Information provided:
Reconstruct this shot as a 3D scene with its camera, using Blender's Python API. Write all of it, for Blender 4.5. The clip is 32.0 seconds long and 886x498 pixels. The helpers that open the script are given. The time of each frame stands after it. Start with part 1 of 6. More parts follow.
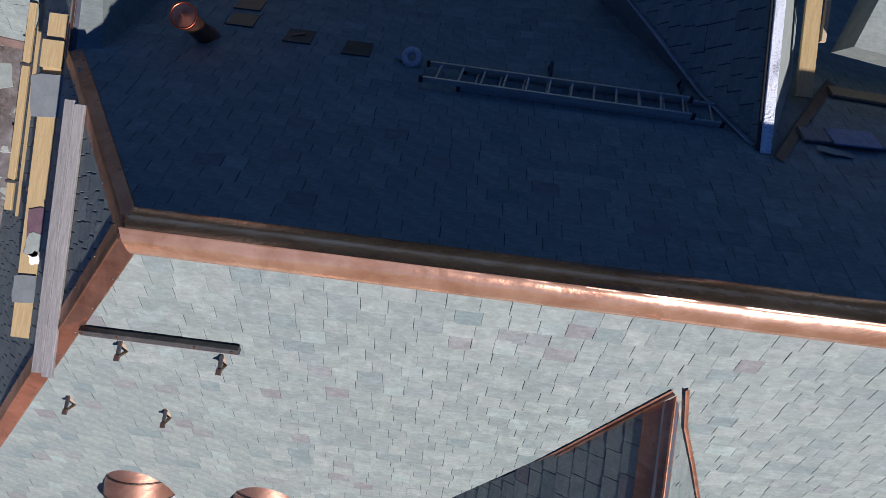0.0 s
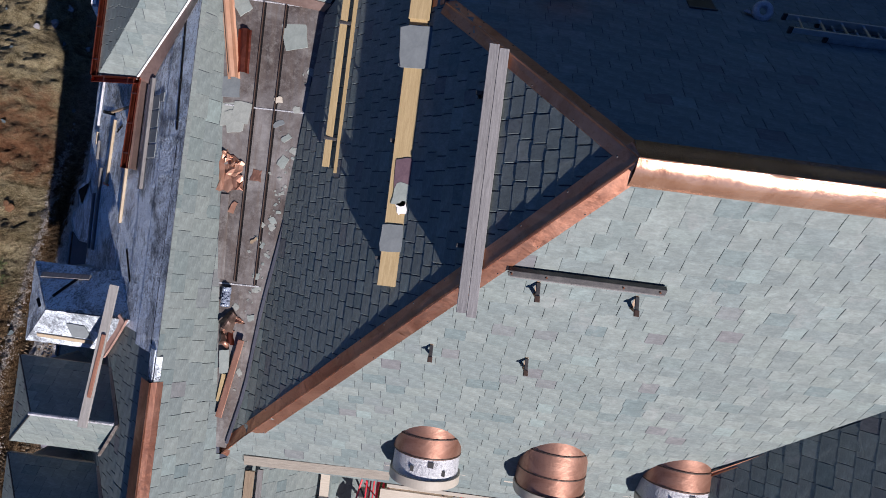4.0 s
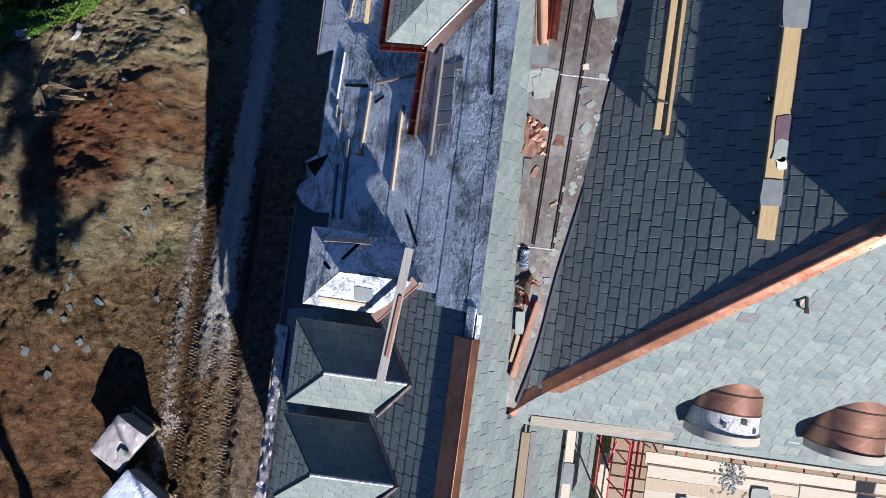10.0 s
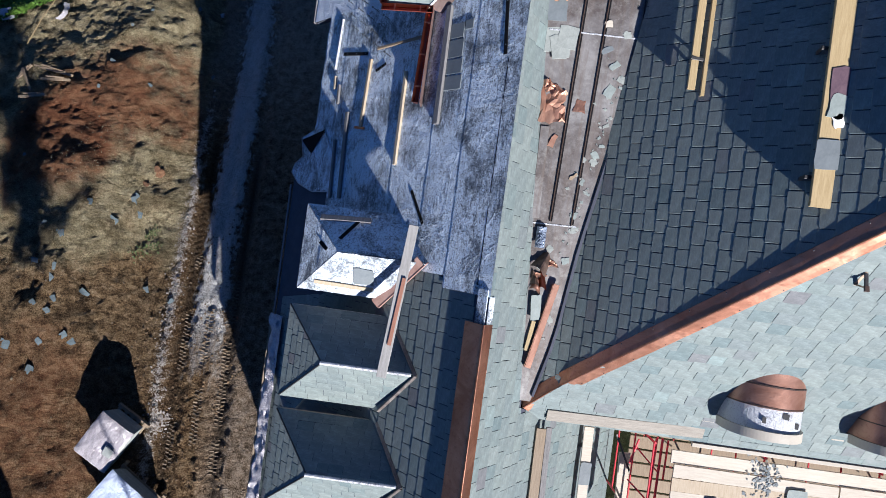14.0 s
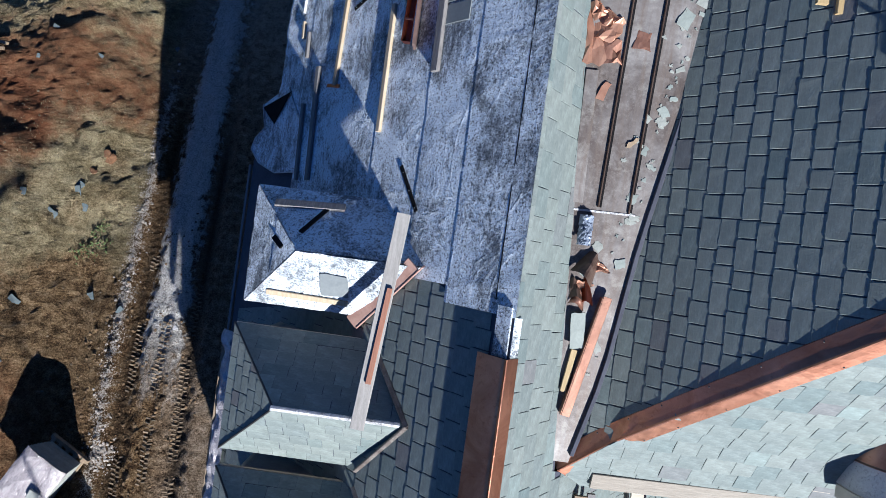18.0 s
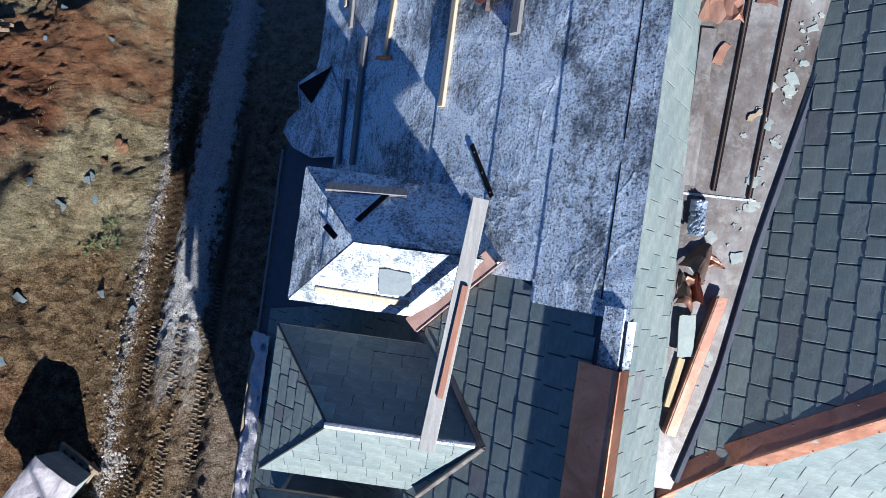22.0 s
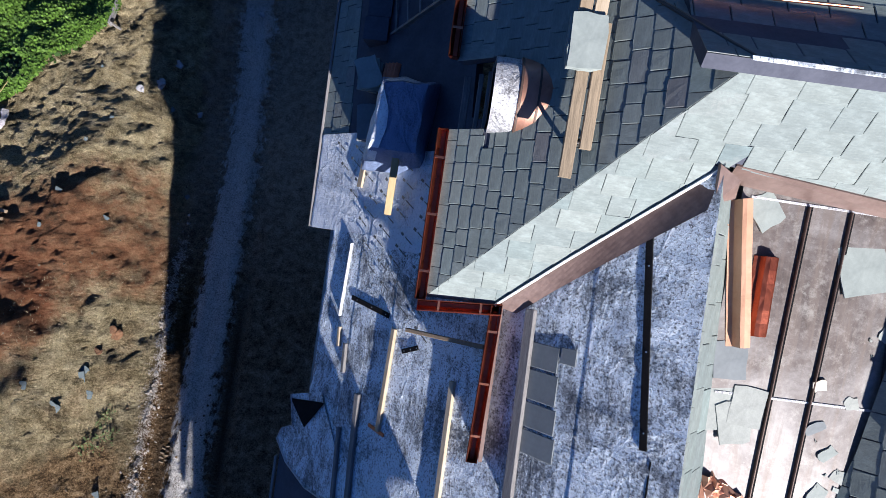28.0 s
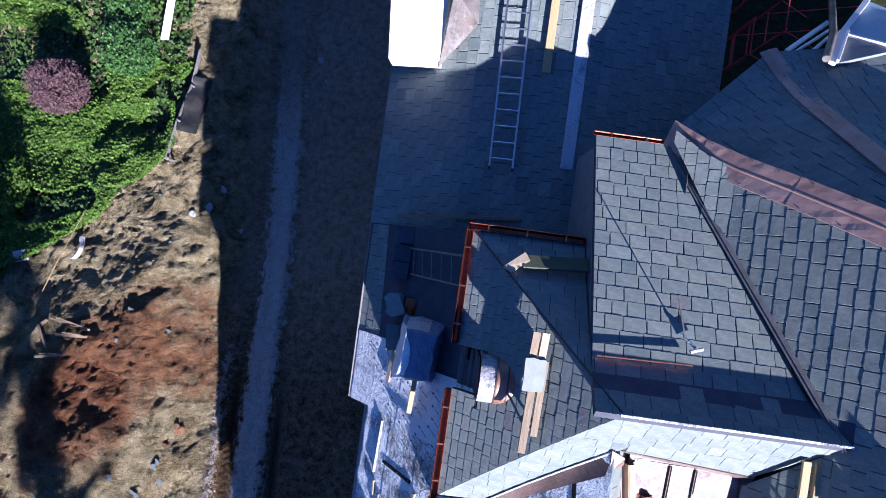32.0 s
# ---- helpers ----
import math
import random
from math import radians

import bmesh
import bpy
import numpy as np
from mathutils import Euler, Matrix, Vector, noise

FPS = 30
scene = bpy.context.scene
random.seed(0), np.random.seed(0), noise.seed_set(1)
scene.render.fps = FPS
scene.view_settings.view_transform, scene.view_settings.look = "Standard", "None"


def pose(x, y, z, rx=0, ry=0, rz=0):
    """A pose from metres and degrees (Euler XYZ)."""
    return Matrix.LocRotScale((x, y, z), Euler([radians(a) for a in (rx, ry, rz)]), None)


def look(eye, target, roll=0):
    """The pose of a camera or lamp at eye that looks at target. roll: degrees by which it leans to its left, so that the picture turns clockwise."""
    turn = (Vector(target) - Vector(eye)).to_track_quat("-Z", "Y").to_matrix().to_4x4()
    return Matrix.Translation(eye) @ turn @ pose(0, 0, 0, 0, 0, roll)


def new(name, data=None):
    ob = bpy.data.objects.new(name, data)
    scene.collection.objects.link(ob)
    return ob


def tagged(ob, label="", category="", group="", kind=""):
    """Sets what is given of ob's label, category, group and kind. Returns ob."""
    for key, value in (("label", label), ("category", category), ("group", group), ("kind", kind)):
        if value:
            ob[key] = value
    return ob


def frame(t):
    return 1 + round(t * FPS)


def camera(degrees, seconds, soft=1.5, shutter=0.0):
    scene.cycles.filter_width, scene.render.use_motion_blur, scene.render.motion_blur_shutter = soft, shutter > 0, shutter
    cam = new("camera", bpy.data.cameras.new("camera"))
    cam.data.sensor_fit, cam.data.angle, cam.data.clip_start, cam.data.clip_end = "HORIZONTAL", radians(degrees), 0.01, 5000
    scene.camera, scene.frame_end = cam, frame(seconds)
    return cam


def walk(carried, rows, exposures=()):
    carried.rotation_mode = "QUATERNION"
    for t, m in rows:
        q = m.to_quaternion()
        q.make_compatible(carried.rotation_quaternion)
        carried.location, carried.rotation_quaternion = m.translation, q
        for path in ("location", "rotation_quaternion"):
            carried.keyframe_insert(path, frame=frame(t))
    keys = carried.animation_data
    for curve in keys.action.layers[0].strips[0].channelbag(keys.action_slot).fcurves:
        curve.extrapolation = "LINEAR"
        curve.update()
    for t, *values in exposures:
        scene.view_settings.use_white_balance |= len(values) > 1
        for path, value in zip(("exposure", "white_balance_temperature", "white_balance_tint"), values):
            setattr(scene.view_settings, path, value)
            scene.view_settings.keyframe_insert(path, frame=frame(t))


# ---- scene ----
cam = camera(73.7, 32.0, 0.4)
METRES, EYE, TILT, LEAN, TURN = 27.0, 19.2, -90.0, 0.0, 0.0
ROWS = [
    (0.0, 0.0000, 0.00000, 0.0000, 0.00, 0.00, -0.00),
    (0.5, -0.0196, 0.00045, -0.0029, 0.08, 0.00, -0.01),
    (1.0, -0.0409, 0.00054, -0.0057, 0.10, -0.03, -0.02),
    (1.5, -0.0635, 0.00018, -0.0088, 0.14, -0.02, -0.04),
    (2.0, -0.0870, -0.00018, -0.0114, 0.13, -0.08, -0.06),
    (2.5, -0.1096, -0.00072, -0.0146, 0.16, -0.06, -0.08),
    (3.0, -0.1305, -0.00144, -0.0175, 0.22, -0.11, -0.09),
    (3.5, -0.1528, -0.00243, -0.0205, 0.27, -0.17, -0.11),
    (4.0, -0.1776, -0.00369, -0.0240, 0.29, -0.16, -0.12),
    (4.5, -0.2050, -0.00504, -0.0276, 0.33, -0.14, -0.16),
    (6.5, -0.2423, -0.00801, -0.0388, 0.32, -0.07, -0.34),
    (7.0, -0.2500, -0.00792, -0.0400, 0.33, -0.09, -0.33),
    (7.5, -0.2634, -0.00828, -0.0405, 0.36, -0.12, -0.32),
    (8.0, -0.2815, -0.00882, -0.0409, 0.39, -0.13, -0.32),
    (8.5, -0.3063, -0.01008, -0.0415, 0.41, -0.16, -0.34),
    (9.0, -0.3333, -0.01143, -0.0432, 0.42, -0.13, -0.36),
    (9.5, -0.3581, -0.01296, -0.0461, 0.42, -0.12, -0.39),
    (10.0, -0.3701, -0.01440, -0.0494, 0.41, -0.04, -0.47),
    (10.5, -0.3736, -0.01494, -0.0509, 0.41, -0.02, -0.50),
    (11.0, -0.3752, -0.01485, -0.0517, 0.42, -0.01, -0.51),
    (11.5, -0.3758, -0.01422, -0.0529, 0.42, -0.02, -0.51),
    (12.0, -0.3762, -0.01179, -0.0555, 0.42, -0.01, -0.50),
    (12.5, -0.3763, -0.00603, -0.0585, 0.43, 0.00, -0.51),
    (13.0, -0.3758, 0.00243, -0.0603, 0.44, 0.01, -0.52),
    (13.5, -0.3754, 0.01188, -0.0622, 0.43, 0.04, -0.53),
    (14.0, -0.3749, 0.02160, -0.0636, 0.44, 0.02, -0.51),
    (14.5, -0.3748, 0.03339, -0.0648, 0.44, 0.00, -0.53),
    (16.5, -0.3750, 0.08370, -0.0656, 0.42, 0.02, -0.55),
    (17.0, -0.3751, 0.09504, -0.0653, 0.43, 0.03, -0.57),
    (17.5, -0.3757, 0.11097, -0.0650, 0.44, 0.03, -0.60),
    (18.0, -0.3766, 0.12843, -0.0644, 0.44, -0.00, -0.56),
    (18.5, -0.3773, 0.14571, -0.0647, 0.43, 0.01, -0.60),
    (19.0, -0.3777, 0.16308, -0.0650, 0.46, 0.00, -0.62),
    (19.5, -0.3784, 0.16740, -0.0651, 0.44, -0.03, -0.59),
    (20.0, -0.3809, 0.16803, -0.0660, 0.46, -0.07, -0.59),
    (20.5, -0.3892, 0.16749, -0.0672, 0.47, -0.12, -0.54),
    (21.0, -0.4011, 0.16623, -0.0687, 0.46, -0.09, -0.59),
    (21.5, -0.4058, 0.16515, -0.0699, 0.47, -0.04, -0.64),
    (22.0, -0.4076, 0.16497, -0.0678, 0.49, -0.07, -0.67),
    (22.5, -0.4080, 0.16560, -0.0610, 0.50, -0.07, -0.68),
    (23.0, -0.4078, 0.16650, -0.0476, 0.50, -0.07, -0.71),
    (23.5, -0.4076, 0.16713, -0.0271, 0.53, -0.09, -0.73),
    (24.0, -0.4066, 0.16785, -0.0023, 0.51, -0.10, -0.75),
    (24.5, -0.4054, 0.16920, 0.0228, 0.52, -0.14, -0.74),
    (25.0, -0.4045, 0.17100, 0.0466, 0.52, -0.13, -0.78),
    (25.5, -0.4033, 0.17262, 0.0693, 0.54, -0.16, -0.77),
    (26.0, -0.4032, 0.17361, 0.0908, 0.54, -0.18, -0.77),
    (26.5, -0.4037, 0.17424, 0.1089, 0.53, -0.20, -0.77),
    (28.5, -0.4074, 0.16218, 0.1129, 0.46, -0.32, -0.69),
    (29.0, -0.4084, 0.15354, 0.1120, 0.48, -0.33, -0.69),
    (29.5, -0.4095, 0.14355, 0.1157, 0.51, -0.34, -0.69),
    (30.0, -0.4102, 0.12987, 0.1274, 0.54, -0.34, -0.70),
    (30.5, -0.4109, 0.11115, 0.1467, 0.56, -0.37, -0.67),
    (31.0, -0.4107, 0.09027, 0.1736, 0.57, -0.34, -0.68),
    (31.5, -0.4101, 0.06804, 0.2064, 0.58, -0.32, -0.68),
    (32.0, -0.4089, 0.04437, 0.2436, 0.60, -0.37, -0.64),
]
walk(cam, [(t, pose(0, 0, EYE, TILT, LEAN, TURN) @ pose(METRES * x, METRES * y, METRES * z, 90 + pitch, roll, yaw)) for t, x, y, z, yaw, pitch, roll in ROWS],
     [(0.0, 0.72, 6000, 18), (2.0, 0.62, 6000, 19), (4.0, 0.62, 5980, 18), (9.0, 0.93, 5850, 13), (13.0, 1.08, 5700, 12), (19.0, 1.20, 5580, 9), (24.0, 1.42, 5430, 8), (25.0, 1.41, 5580, 11), (28.0, 1.38, 5850, 14), (30.0, 1.45, 5750, 14), (31.0, 1.54, 5700, 17), (32.0, 1.78, 5400, 24)])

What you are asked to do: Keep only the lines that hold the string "frame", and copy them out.

Result of the exercise:
Reconstruct this shot as a 3D scene with its camera, using Blender's Python API. Write all of it, for Blender 4.5. The clip is 32.0 seconds long and 886x498 pixels. The helpers that open the script are given. The time of each frame stands after it. Start with part 1 of 6. More parts follow.
def frame(t):
    scene.camera, scene.frame_end = cam, frame(seconds)
            carried.keyframe_insert(path, frame=frame(t))
            scene.view_settings.keyframe_insert(path, frame=frame(t))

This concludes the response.